Start with point with lowest x-coord. (Call it Point X)
Construct set of "boundary points"
starting with point x, and vertical line through the point, There should be no other points to left of PointX) find the next point in boundary by slowly rotating the line clockwise (Or counterclockwise) until the line touches some other point, (see below). Add that point to the set and repeat with that next point to get the next one, until you eventually get back to the original point x. You npw have a set of points forming the boundary of the complete set. Compare distance between each pair in this reduced set to find the pair that are furthest apart.
To "rotate the line" (to find each sequential boundary point), take the point which is "furthest" in the direction perpindicular to the line used for the last boundary point, and construct a new line between the last boundary point and that "next" point. Then verify that there are no other points furthur in the new perpindicular direction formed by that new line.
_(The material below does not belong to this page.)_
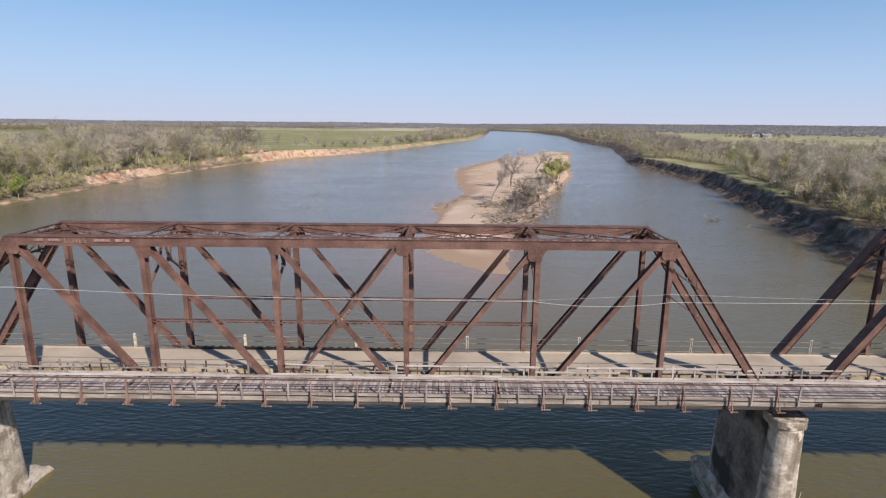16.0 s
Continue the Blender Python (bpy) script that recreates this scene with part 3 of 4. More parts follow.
def truss_span():
    span = empty("truss_span", "rust-brown riveted steel through-truss span on concrete piers", "bridge span", "spans of the bridge")
    for y, side in ((0.0, -1), (WIDE, 1)):
        part("top_chord", chord_mesh(y), RUST, span)
        low = Mesh()
        for s in (-1, 1):
            low.channel((-END, y + s * 0.2, LOWZ), (END, y + s * 0.2, LOWZ), 0.38, 0.08, 0.025, (0, 1, 0), -s)
        low.lace((-END, y, LOWZ + 0.17), (END, y, LOWZ + 0.17), 0.36, 0.6, 0.07, 0.015, (0, 0, 1))
        part("bottom_chord", low, RUST, span)
        for e in (-1, 1):
            m = Mesh()
            a, b = Vector((e * (END - 0.1), y, LOWZ)), Vector((e * (KNOTS[-1] + 0.08), y, TOPZ))
            for s in (-1, 1):
                o = Vector((0, s * 0.22, 0))
                m.channel(a + o, b + o, 0.52, 0.1, 0.03, (0, 1, 0), s)
            n = (b - a).normalized().cross(Vector((0, e, 0)))
            n = n if n.z > 0 else -n
            m.bar(a + n * 0.275, b + n * 0.275, 0.7, 0.03, n)
            m.lace(a - n * 0.25, b - n * 0.25, 0.42, 0.45, 0.07, 0.015, n)
            part("end_post", m, RUST, span)
            shoe = Mesh().box((e * (END - 0.1), y, -0.28), (0.9, 0.7, 0.5)).box((e * (END - 0.1), y, -0.62), (1.2, 0.95, 0.18))
            shoe.box((e * (END - 0.1), y - 0.33, 0.2), (1.0, 0.03, 0.9)).box((e * (END - 0.1), y + 0.33, 0.2), (1.0, 0.03, 0.9))
            part("bearing", shoe, RUST, span)
        for i, x in enumerate(KNOTS):
            hip = i in (0, 5)
            part("post", post_mesh((x, y, LOWZ), (x, y, TOPZ - 0.25), 0.29 if hip else 0.34, 0.52), RUST, span)
            part("gusset_plate", gusset_mesh(x, y, side, *((0.7, 0.5, 0.6) if hip else (0.7, 0.58, 0.78) if i in (1, 4) else (0.6, 0.42, 0.5)), 1 if i < 3 else -1), RUST, span)
        for i, j, w in ((0, 1, 0.32), (1, 2, 0.32), (2, 3, 0.27), (3, 2, 0.24), (4, 3, 0.32), (5, 4, 0.32)):
            s = 1 if j > i else -1
            off = side * (0.03 if (i, j) == (3, 2) else 0.0)
            near = side < 0 and (i, j) != (3, 2)
            head = (0.34 if near else 0.4 if s > 0 else 0.58)
            foot = (0.55 if near else 0.4) if s > 0 else (0.78 if near else 0.48)
            part("diagonal", post_mesh((KNOTS[i] + s * head, y + off, TOPZ - 0.35), (KNOTS[j] - s * foot, y + off, LOWZ + 0.1), w, 0.46 if w > 0.3 else 0.36), RUST, span)
        part("lattice_strut", strut_mesh((KNOTS[1], y, 5.15), (KNOTS[4], y, 5.15), 0.24, 0.07, 0.24), RUST, span)
        mid = Mesh().box((0, y + side * 0.275, 5.15), (0.6, 0.02, 0.55))
        part("joint_plate", mid, RUST, span)
    for i, x in enumerate(KNOTS):
        deep = 0.55
        part("top_strut", strut_mesh((x, 0.25, TOPZ + 0.02), (x, WIDE - 0.25, TOPZ + 0.02), deep, 0.09, 0.5, (1, 0, 0), 0.2), RUST, span)
        if 0 < i < 5:
            for a, s in ((0.28, 1), (WIDE - 0.28, -1)):
                foot, fork = Vector((x, a, TOPZ - 3.15)), Vector((x, a + s * 1.6, TOPZ - 2.0))
                part("knee_brace", Mesh().bar(foot, fork, 0.12, 0.16, (1, 0, 0)), RUST, span)
                part("sway_strut", Mesh().bar(fork, Vector((x, WIDE / 2 - s * 0.08, TOPZ - 0.27)), 0.12, 0.16, (1, 0, 0)), RUST, span)
                part("sway_strut", Mesh().bar(fork, Vector((x, a + s * 0.85, TOPZ - 0.27)), 0.1, 0.15, (1, 0, 0)), RUST, span)
                part("joint_plate", Mesh().bar(fork - Vector((0, 0.2, 0)), fork + Vector((0, 0.2, 0)), 0.19, 0.32, (0, 0, 1)), RUST, span)
        if i < 5:
            for a, b in ((0.25, WIDE - 0.25), (WIDE - 0.25, 0.25)):
                z = TOPZ + (0.16 if a < 1 else 0.06)
                part("lateral_brace", strut_mesh((x + 0.3, a, z - 0.1), (x + PANEL - 0.3, b, z - 0.1), 0.38, 0.07, 0.4, (a - b, PANEL, 0), 0.1), RUST, span)
    for e in (-1, 1):
        top, foot = Vector((e * (KNOTS[-1] + 0.08), 0, TOPZ)), Vector((e * (END - 0.1), 0, LOWZ))
        d = (foot - top).normalized()
        nrm = d.cross(Vector((0, 1, 0)))
        ya, yb = Vector((0, 0.25, 0)), Vector((0, WIDE - 0.25, 0))
        m = Mesh()
        for k in (0.1, 1.0, 1.9):
            m.bar(top + d * k + ya, top + d * k + yb, 0.16 if k != 1.0 else 0.1, 0.1, nrm)
        for q in range(4):
            f0, f1 = q / 4, (q + 1) / 4
            p, r = top + d * 0.15 + ya.lerp(yb, f0), top + d * 1.85 + ya.lerp(yb, f1)
            m.bar(p, r, 0.12, 0.05, nrm)
            p, r = top + d * 1.85 + ya.lerp(yb, f0), top + d * 0.15 + ya.lerp(yb, f1)
            m.bar(p, r, 0.12, 0.03, nrm)
        for s, yy in ((1, ya), (-1, yb)):
            prev = None
            for q in range(6):
                a = math.pi / 2 * q / 5
                p = top + d * (1.95 + 1.7 * (1 - math.sin(a))) + yy + Vector((0, s * 1.5 * (1 - math.cos(a)), 0))
                if prev:
                    m.bar(prev, p, 0.1, 0.12, nrm)
                prev = p
        part("portal_brace", m, RUST, span)
    for x in [-END + 0.3] + KNOTS + [END - 0.3]:
        m = Mesh().bar((x, 0.1, 0.25), (x, WIDE - 0.1, 0.25), 0.03, 0.8, (0, 0, 1))
        m.bar((x, 0.1, 0.63), (x, WIDE - 0.1, 0.63), 0.3, 0.04, (0, 0, 1)).bar((x, 0.1, -0.13), (x, WIDE - 0.1, -0.13), 0.3, 0.04, (0, 0, 1))
        part("floor_beam", m, RUST, span)
    for y in (1.3, 2.0, 3.1, 3.8):
        part("stringer", Mesh().bar((-END, y, 0.45), (END, y, 0.45), 0.25, 0.36, (0, 0, 1)), RUST, span)
    span.location = (0, 0, BASE)
    return span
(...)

If there are no other points "furthur out" in the dirtection perpindicular to this line or to the last line, then this is the right cjhoice for the next boundary point, if there is such a point, switch to that one and retest.
See these pages (the one linked to and the pages reachable by clicking on the "next" links) on computing the diameter of the convex hull of a set of points.
My quick summary:
- compute set of points in convex hull (= O(n log n), the only time you get O(n) is if you sort the list first which takes O(n log n) anyway)
- order along boundary (you get this for free if you use a Graham scan for #1)
- use one of the O(n) diameter algorithms to scan for antipodal points with greatest diameter. Shamos algorithm looks good to me as it's one of the rotating calipers algorithms.